The determination of the specific categories and their sequence could  
be determined based on the demographics of the particular area.

By spacing out the evacuation of different groups over a period of  
about two days, he says, the process would be more efficient, while  
many traditional systems of evacuating a given location all at once  
can and have caused serious congestion problems. With his system,  
officials would get the information needed to “pull the trigger  
earlier, and phase the evacuation,” he says, and thus potentially  
save many lives. Coincidentally, during the recent hurricane Fay in  
Florida, a modest version of a selective evacuation was implemented  
successfully when tourists were asked to leave while residents  
remained in place.

Other factors that could help to make evacuations more effective, he  
says, include better planning in the preparation of places for  
evacuees to go to, making sure buses and other transportation are  
ready to transport people, and preparing supplies in advance at those  
locations.


Metzger, who is a research assistant in the MIT Engineering Systems  
Division’s Center for Engineering Systems Fundamentals, and a PhD  
student in the Operations Research Center, received a second-place  
award out of more than 100 entries from the U.S. Department of  
Homeland Security earlier this year for the work.
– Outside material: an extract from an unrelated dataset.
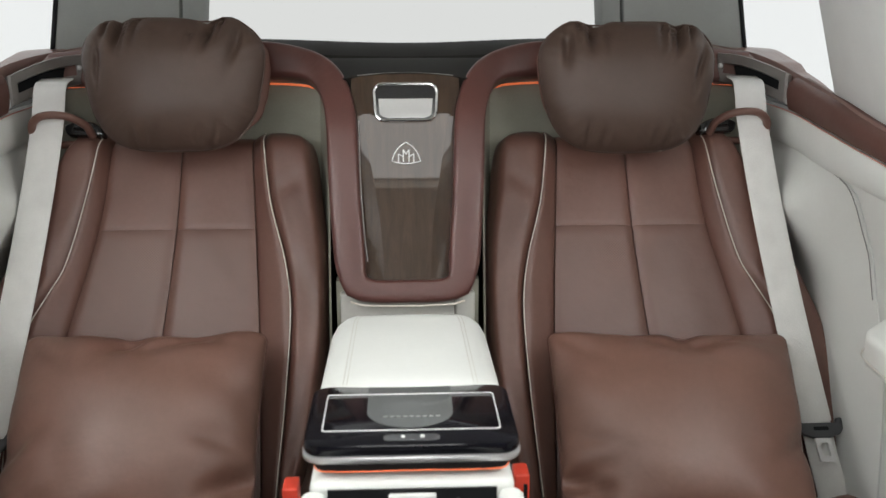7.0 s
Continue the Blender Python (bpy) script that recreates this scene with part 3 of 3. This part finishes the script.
def rear_seat(s):
    t = thing("car_seat", (s * SEAT_X, -0.30, 0.0), "brown leather rear seat with cream piping and perforated centre panels", "car seat", "rear seats")
    def panel_h(side):
        # side: where the middle seam lies, 1 or 0
        def f(u, v, b):
            m, e = (1 - u, u) if side else (u, 1 - u)
            k = 0.0060 * (1 - math.sin(min(1, 9 * m) * math.pi / 2)) + 0.0030 * (1 - math.sin(min(1, 10 * e) * math.pi / 2))
            k += 0.0016 * (1 - math.sin(min(1, 45 * v, 45 * (1 - v)) * math.pi / 2))
            wave = 0.0014 * noise.noise(Vector((u * 2.2 + side, b * 9, s * 3 + 1))) + 0.0002 * noise.noise(Vector((u * 7, b * 30, s * 5 + side)))
            return 0.003 - k + wave + top_round(b)
        return f
    flush = lambda line, d: [(b, a + d) for b, a in line]
    for l, r, side in ((flush(PANEL_IN, 0.0001), flush(MIDDLE, -0.0008), 1), (flush(MIDDLE, 0.0008), flush(PANEL_OUT, -0.0001), 0)):
        part("upper_panel", seat_patch(s, l, r, -0.0052, 0.168, panel_h(side), 30, 24), BROWN, t, "smooth leather back panel")
        part("lower_panel", seat_patch(s, l, r, -0.46, -0.0055, panel_h(side), 44, 24), PERF, t, "perforated leather back panel")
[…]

He has already  
discussed his conclusions with federal and state emergency officials,  
who said they are interested in adopting the new methodology. The  
hope is that they will initially use it side by side with their  
existing procedures, in order to track exactly how the results would  
compare, Metzger says. It is possible that his methods, implemented  
as a visually appealing computer program, could be used as a “cockpit  
training tool” for local emergency managers.

His adviser Richard Larson, Mitsui Professor of Engineering Systems  
and of Civil and Environmental Engineering, says Metzger’s approach  
“embodies elements of engineering, management and the social  
sciences.” For example, while much of the work was strictly  
mathematical in the analysis of decision-making strategies, there was  
also a strong component of sociology involved in evaluating people’s  
responses to false-alarm evacuations.

Metzger has discussed the work with officials in South Africa, and  
also received an award from the National Science Foundation’s  
graduate student conference. He plans to refine the software further  
over the course of the next year or so.